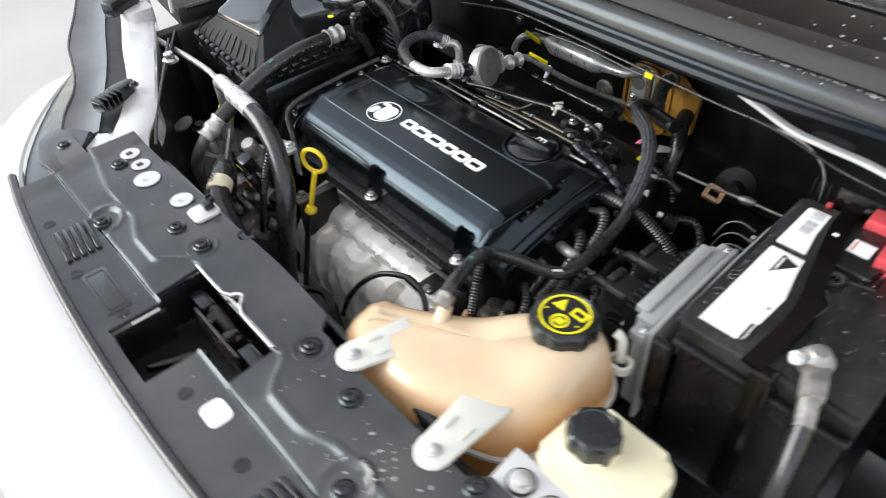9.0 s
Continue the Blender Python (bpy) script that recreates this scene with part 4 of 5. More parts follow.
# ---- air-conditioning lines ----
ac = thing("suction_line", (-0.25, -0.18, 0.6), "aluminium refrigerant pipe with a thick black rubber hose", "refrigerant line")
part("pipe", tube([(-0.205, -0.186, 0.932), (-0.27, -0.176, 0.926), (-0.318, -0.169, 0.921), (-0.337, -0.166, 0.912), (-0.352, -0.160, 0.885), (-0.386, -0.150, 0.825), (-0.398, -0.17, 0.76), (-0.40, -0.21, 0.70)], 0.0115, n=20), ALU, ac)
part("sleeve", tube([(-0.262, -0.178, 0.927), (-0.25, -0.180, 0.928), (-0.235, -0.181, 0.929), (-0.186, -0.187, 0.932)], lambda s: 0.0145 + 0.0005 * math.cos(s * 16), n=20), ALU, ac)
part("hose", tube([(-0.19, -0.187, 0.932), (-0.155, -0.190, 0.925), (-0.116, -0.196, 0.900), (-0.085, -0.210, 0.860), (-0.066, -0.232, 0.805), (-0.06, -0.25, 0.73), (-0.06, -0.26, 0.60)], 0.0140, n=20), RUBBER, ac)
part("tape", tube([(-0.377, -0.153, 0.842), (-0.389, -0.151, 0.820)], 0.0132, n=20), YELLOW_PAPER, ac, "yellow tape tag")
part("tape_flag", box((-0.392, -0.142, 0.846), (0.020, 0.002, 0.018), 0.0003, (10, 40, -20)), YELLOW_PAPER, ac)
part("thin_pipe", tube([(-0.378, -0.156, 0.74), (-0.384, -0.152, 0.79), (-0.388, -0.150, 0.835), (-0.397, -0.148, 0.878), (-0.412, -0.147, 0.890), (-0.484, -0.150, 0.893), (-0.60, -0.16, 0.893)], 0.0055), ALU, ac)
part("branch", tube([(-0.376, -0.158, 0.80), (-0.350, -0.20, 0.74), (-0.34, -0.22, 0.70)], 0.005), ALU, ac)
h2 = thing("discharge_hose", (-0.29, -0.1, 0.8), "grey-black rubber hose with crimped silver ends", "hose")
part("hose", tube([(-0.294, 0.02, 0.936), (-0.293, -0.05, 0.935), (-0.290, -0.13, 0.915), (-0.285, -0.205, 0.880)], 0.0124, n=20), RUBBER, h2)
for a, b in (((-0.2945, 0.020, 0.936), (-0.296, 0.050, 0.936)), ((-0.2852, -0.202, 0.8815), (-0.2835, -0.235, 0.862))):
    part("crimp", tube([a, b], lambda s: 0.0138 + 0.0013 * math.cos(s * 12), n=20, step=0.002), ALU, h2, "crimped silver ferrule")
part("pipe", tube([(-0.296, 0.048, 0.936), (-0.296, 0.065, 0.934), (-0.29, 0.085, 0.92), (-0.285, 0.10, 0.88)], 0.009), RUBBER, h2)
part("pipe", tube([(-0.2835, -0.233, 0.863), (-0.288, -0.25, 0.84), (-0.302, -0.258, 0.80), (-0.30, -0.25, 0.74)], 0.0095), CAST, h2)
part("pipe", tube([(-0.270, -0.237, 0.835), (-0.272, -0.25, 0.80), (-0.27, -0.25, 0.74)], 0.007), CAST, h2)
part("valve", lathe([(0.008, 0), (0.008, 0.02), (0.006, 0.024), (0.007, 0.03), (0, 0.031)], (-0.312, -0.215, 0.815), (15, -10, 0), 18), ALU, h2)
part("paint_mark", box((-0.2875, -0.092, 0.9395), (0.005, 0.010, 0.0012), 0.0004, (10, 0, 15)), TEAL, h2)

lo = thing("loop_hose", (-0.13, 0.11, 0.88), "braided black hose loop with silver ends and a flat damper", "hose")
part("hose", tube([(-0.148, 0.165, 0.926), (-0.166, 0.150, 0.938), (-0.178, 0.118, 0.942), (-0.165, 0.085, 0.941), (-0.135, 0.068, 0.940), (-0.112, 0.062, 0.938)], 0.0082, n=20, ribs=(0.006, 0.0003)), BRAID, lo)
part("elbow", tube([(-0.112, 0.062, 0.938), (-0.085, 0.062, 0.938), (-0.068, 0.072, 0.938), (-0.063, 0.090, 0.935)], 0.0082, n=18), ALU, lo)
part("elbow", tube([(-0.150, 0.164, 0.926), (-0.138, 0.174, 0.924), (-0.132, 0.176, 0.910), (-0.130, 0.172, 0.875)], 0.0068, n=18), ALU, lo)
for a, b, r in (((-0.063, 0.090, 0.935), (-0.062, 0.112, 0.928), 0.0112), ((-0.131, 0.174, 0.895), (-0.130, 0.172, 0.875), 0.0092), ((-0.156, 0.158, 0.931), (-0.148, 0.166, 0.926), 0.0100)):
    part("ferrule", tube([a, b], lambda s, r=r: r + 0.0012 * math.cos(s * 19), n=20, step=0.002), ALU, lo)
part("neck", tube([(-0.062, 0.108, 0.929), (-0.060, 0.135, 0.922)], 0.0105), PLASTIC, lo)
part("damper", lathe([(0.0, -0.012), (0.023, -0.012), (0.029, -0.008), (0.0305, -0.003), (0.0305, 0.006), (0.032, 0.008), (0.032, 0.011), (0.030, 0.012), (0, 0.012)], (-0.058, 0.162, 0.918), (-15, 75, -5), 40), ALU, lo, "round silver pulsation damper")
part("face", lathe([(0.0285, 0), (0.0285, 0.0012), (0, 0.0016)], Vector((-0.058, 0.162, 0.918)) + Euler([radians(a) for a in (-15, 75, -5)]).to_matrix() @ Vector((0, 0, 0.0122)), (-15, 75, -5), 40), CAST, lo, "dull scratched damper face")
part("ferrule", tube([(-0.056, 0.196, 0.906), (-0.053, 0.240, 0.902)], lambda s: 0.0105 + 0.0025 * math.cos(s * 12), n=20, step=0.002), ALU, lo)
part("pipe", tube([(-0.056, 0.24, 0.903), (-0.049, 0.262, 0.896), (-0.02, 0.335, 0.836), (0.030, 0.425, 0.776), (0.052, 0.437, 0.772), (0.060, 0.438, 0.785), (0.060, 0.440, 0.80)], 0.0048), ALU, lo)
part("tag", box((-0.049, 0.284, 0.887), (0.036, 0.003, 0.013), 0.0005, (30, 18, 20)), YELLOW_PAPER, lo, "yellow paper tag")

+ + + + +

Work required. Transcribe all the lines above exactly, apart from the pictures.

Problem solution.
9.0 s
Continue the Blender Python (bpy) script that recreates this scene with part 4 of 5. More parts follow.
# ---- air-conditioning lines ----
ac = thing("suction_line", (-0.25, -0.18, 0.6), "aluminium refrigerant pipe with a thick black rubber hose", "refrigerant line")
part("pipe", tube([(-0.205, -0.186, 0.932), (-0.27, -0.176, 0.926), (-0.318, -0.169, 0.921), (-0.337, -0.166, 0.912), (-0.352, -0.160, 0.885), (-0.386, -0.150, 0.825), (-0.398, -0.17, 0.76), (-0.40, -0.21, 0.70)], 0.0115, n=20), ALU, ac)
part("sleeve", tube([(-0.262, -0.178, 0.927), (-0.25, -0.180, 0.928), (-0.235, -0.181, 0.929), (-0.186, -0.187, 0.932)], lambda s: 0.0145 + 0.0005 * math.cos(s * 16), n=20), ALU, ac)
part("hose", tube([(-0.19, -0.187, 0.932), (-0.155, -0.190, 0.925), (-0.116, -0.196, 0.900), (-0.085, -0.210, 0.860), (-0.066, -0.232, 0.805), (-0.06, -0.25, 0.73), (-0.06, -0.26, 0.60)], 0.0140, n=20), RUBBER, ac)
part("tape", tube([(-0.377, -0.153, 0.842), (-0.389, -0.151, 0.820)], 0.0132, n=20), YELLOW_PAPER, ac, "yellow tape tag")
part("tape_flag", box((-0.392, -0.142, 0.846), (0.020, 0.002, 0.018), 0.0003, (10, 40, -20)), YELLOW_PAPER, ac)
part("thin_pipe", tube([(-0.378, -0.156, 0.74), (-0.384, -0.152, 0.79), (-0.388, -0.150, 0.835), (-0.397, -0.148, 0.878), (-0.412, -0.147, 0.890), (-0.484, -0.150, 0.893), (-0.60, -0.16, 0.893)], 0.0055), ALU, ac)
part("branch", tube([(-0.376, -0.158, 0.80), (-0.350, -0.20, 0.74), (-0.34, -0.22, 0.70)], 0.005), ALU, ac)
h2 = thing("discharge_hose", (-0.29, -0.1, 0.8), "grey-black rubber hose with crimped silver ends", "hose")
part("hose", tube([(-0.294, 0.02, 0.936), (-0.293, -0.05, 0.935), (-0.290, -0.13, 0.915), (-0.285, -0.205, 0.880)], 0.0124, n=20), RUBBER, h2)
for a, b in (((-0.2945, 0.020, 0.936), (-0.296, 0.050, 0.936)), ((-0.2852, -0.202, 0.8815), (-0.2835, -0.235, 0.862))):
    part("crimp", tube([a, b], lambda s: 0.0138 + 0.0013 * math.cos(s * 12), n=20, step=0.002), ALU, h2, "crimped silver ferrule")
part("pipe", tube([(-0.296, 0.048, 0.936), (-0.296, 0.065, 0.934), (-0.29, 0.085, 0.92), (-0.285, 0.10, 0.88)], 0.009), RUBBER, h2)
part("pipe", tube([(-0.2835, -0.233, 0.863), (-0.288, -0.25, 0.84), (-0.302, -0.258, 0.80), (-0.30, -0.25, 0.74)], 0.0095), CAST, h2)
part("pipe", tube([(-0.270, -0.237, 0.835), (-0.272, -0.25, 0.80), (-0.27, -0.25, 0.74)], 0.007), CAST, h2)
part("valve", lathe([(0.008, 0), (0.008, 0.02), (0.006, 0.024), (0.007, 0.03), (0, 0.031)], (-0.312, -0.215, 0.815), (15, -10, 0), 18), ALU, h2)
part("paint_mark", box((-0.2875, -0.092, 0.9395), (0.005, 0.010, 0.0012), 0.0004, (10, 0, 15)), TEAL, h2)

lo = thing("loop_hose", (-0.13, 0.11, 0.88), "braided black hose loop with silver ends and a flat damper", "hose")
part("hose", tube([(-0.148, 0.165, 0.926), (-0.166, 0.150, 0.938), (-0.178, 0.118, 0.942), (-0.165, 0.085, 0.941), (-0.135, 0.068, 0.940), (-0.112, 0.062, 0.938)], 0.0082, n=20, ribs=(0.006, 0.0003)), BRAID, lo)
part("elbow", tube([(-0.112, 0.062, 0.938), (-0.085, 0.062, 0.938), (-0.068, 0.072, 0.938), (-0.063, 0.090, 0.935)], 0.0082, n=18), ALU, lo)
part("elbow", tube([(-0.150, 0.164, 0.926), (-0.138, 0.174, 0.924), (-0.132, 0.176, 0.910), (-0.130, 0.172, 0.875)], 0.0068, n=18), ALU, lo)
for a, b, r in (((-0.063, 0.090, 0.935), (-0.062, 0.112, 0.928), 0.0112), ((-0.131, 0.174, 0.895), (-0.130, 0.172, 0.875), 0.0092), ((-0.156, 0.158, 0.931), (-0.148, 0.166, 0.926), 0.0100)):
    part("ferrule", tube([a, b], lambda s, r=r: r + 0.0012 * math.cos(s * 19), n=20, step=0.002), ALU, lo)
part("neck", tube([(-0.062, 0.108, 0.929), (-0.060, 0.135, 0.922)], 0.0105), PLASTIC, lo)
part("damper", lathe([(0.0, -0.012), (0.023, -0.012), (0.029, -0.008), (0.0305, -0.003), (0.0305, 0.006), (0.032, 0.008), (0.032, 0.011), (0.030, 0.012), (0, 0.012)], (-0.058, 0.162, 0.918), (-15, 75, -5), 40), ALU, lo, "round silver pulsation damper")
part("face", lathe([(0.0285, 0), (0.0285, 0.0012), (0, 0.0016)], Vector((-0.058, 0.162, 0.918)) + Euler([radians(a) for a in (-15, 75, -5)]).to_matrix() @ Vector((0, 0, 0.0122)), (-15, 75, -5), 40), CAST, lo, "dull scratched damper face")
part("ferrule", tube([(-0.056, 0.196, 0.906), (-0.053, 0.240, 0.902)], lambda s: 0.0105 + 0.0025 * math.cos(s * 12), n=20, step=0.002), ALU, lo)
part("pipe", tube([(-0.056, 0.24, 0.903), (-0.049, 0.262, 0.896), (-0.02, 0.335, 0.836), (0.030, 0.425, 0.776), (0.052, 0.437, 0.772), (0.060, 0.438, 0.785), (0.060, 0.440, 0.80)], 0.0048), ALU, lo)
part("tag", box((-0.049, 0.284, 0.887), (0.036, 0.003, 0.013), 0.0005, (30, 18, 20)), YELLOW_PAPER, lo, "yellow paper tag")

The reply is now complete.